TASK OBJECTIVE => All lines in which the word "that" occurs are to be extracted.

PROVIDED ENTRIES =>
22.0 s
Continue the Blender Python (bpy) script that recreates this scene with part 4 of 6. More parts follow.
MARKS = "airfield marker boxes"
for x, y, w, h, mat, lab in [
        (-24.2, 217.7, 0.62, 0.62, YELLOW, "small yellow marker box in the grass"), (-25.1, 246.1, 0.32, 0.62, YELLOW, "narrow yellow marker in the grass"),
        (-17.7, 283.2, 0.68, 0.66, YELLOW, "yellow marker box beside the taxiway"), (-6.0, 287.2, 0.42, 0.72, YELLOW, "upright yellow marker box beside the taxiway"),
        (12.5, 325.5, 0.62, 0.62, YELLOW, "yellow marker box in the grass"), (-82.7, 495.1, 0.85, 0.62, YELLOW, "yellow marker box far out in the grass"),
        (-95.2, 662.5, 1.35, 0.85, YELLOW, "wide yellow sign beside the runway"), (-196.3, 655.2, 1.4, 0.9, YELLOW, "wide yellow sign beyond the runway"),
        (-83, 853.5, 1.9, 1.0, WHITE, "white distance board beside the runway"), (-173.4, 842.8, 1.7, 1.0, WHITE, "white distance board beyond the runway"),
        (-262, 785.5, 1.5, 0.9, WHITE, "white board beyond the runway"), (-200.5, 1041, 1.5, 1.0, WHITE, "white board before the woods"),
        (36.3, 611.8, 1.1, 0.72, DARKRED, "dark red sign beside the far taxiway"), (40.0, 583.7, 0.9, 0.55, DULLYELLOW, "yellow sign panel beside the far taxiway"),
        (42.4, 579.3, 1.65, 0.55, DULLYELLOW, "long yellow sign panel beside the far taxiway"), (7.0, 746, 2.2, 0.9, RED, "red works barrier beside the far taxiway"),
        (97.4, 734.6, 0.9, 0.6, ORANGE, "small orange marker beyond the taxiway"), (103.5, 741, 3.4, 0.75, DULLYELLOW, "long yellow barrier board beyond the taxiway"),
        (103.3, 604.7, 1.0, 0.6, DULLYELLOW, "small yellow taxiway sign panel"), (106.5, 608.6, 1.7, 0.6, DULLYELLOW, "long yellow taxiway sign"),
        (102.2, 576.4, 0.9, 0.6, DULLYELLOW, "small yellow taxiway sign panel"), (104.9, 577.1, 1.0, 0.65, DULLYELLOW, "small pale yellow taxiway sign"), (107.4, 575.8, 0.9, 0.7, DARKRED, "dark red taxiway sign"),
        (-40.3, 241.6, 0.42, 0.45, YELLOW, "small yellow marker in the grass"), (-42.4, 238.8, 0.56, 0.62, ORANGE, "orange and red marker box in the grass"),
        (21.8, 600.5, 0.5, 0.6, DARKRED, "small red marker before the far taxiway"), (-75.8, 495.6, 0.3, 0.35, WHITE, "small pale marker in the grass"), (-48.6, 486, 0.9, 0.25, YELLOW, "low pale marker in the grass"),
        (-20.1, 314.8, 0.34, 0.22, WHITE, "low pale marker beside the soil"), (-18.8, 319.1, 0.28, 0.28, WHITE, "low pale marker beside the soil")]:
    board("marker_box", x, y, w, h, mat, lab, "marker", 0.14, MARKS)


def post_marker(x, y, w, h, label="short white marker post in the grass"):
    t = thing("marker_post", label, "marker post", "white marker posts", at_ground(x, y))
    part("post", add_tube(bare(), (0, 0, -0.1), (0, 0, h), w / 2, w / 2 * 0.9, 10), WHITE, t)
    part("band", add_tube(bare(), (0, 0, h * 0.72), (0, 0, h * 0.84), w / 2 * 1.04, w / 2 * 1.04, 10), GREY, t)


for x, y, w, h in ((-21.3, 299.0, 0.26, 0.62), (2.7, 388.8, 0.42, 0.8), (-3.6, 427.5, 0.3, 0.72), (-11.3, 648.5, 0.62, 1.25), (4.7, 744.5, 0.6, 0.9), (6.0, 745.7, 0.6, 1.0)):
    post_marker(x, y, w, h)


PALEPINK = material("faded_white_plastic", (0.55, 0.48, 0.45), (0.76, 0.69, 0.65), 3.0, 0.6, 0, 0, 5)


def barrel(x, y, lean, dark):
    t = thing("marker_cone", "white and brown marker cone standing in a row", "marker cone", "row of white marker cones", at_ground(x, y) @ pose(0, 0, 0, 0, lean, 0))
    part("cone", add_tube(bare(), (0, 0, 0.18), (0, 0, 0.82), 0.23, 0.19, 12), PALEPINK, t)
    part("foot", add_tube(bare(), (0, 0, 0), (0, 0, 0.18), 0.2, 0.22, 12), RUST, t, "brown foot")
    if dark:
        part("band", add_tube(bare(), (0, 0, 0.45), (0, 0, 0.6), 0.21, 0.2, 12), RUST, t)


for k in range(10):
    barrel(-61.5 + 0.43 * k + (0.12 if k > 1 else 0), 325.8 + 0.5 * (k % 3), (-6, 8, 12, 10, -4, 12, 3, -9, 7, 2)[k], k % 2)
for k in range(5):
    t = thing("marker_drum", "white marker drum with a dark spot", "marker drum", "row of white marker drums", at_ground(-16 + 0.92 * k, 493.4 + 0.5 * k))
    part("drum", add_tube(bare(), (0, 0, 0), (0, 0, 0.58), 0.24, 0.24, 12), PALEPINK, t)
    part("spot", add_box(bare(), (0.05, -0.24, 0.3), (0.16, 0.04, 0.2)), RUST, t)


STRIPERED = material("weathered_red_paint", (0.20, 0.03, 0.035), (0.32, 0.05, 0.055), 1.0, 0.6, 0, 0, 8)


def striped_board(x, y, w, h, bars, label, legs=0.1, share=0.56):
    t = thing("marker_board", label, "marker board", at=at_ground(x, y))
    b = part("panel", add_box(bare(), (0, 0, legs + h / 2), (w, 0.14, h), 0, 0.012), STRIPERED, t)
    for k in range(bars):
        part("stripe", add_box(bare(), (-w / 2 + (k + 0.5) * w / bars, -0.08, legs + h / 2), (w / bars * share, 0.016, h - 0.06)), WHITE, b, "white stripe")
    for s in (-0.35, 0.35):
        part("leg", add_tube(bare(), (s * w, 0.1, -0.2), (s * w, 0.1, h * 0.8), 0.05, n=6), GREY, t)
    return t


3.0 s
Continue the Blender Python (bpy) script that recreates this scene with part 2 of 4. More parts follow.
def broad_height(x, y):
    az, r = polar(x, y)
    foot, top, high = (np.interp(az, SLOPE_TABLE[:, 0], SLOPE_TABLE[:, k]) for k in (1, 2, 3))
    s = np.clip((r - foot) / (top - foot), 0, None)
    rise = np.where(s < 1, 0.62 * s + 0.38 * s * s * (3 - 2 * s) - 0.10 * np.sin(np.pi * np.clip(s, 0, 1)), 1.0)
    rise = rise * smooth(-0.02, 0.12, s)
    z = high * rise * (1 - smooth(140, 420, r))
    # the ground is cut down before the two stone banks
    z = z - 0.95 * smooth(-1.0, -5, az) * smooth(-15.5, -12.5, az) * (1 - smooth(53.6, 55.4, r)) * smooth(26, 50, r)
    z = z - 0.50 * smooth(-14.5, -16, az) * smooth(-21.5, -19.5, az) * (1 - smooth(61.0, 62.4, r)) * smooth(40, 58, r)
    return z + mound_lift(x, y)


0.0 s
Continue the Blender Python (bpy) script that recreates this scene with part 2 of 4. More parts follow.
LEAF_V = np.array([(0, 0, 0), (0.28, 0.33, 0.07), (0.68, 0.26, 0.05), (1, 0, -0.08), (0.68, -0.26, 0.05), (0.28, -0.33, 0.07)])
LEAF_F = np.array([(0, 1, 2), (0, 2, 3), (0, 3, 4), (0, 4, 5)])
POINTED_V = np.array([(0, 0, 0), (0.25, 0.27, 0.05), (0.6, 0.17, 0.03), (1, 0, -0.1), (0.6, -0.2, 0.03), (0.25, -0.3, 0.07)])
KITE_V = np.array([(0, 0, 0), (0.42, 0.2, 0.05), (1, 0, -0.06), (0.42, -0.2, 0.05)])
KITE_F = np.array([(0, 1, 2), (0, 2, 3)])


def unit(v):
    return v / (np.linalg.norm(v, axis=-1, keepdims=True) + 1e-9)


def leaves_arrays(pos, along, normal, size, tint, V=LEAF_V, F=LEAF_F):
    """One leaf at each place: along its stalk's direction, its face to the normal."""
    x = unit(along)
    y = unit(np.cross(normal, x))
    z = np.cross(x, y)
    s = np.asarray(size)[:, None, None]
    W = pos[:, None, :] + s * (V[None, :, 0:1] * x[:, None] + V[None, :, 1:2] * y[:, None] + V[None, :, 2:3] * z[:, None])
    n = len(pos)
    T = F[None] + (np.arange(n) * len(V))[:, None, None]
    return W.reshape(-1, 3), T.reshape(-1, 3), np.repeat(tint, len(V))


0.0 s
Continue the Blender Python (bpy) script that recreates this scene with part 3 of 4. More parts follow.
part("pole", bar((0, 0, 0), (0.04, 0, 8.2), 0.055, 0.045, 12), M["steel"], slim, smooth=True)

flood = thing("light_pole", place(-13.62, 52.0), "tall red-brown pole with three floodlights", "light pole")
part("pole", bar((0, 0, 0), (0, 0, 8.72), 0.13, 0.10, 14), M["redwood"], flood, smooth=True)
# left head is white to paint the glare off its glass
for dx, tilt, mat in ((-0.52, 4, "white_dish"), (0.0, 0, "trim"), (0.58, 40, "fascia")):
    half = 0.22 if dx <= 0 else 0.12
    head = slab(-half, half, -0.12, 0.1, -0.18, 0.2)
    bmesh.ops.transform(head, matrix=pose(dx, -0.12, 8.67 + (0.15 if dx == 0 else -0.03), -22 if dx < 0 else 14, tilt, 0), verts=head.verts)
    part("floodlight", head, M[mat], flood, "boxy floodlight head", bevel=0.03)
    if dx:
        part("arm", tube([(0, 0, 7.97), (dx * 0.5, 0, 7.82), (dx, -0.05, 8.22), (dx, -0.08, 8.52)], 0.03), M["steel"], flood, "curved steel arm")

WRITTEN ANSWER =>
Continue the Blender Python (bpy) script that recreates this scene with part 4 of 6. More parts follow.
Continue the Blender Python (bpy) script that recreates this scene with part 2 of 4. More parts follow.
Continue the Blender Python (bpy) script that recreates this scene with part 2 of 4. More parts follow.
Continue the Blender Python (bpy) script that recreates this scene with part 3 of 4. More parts follow.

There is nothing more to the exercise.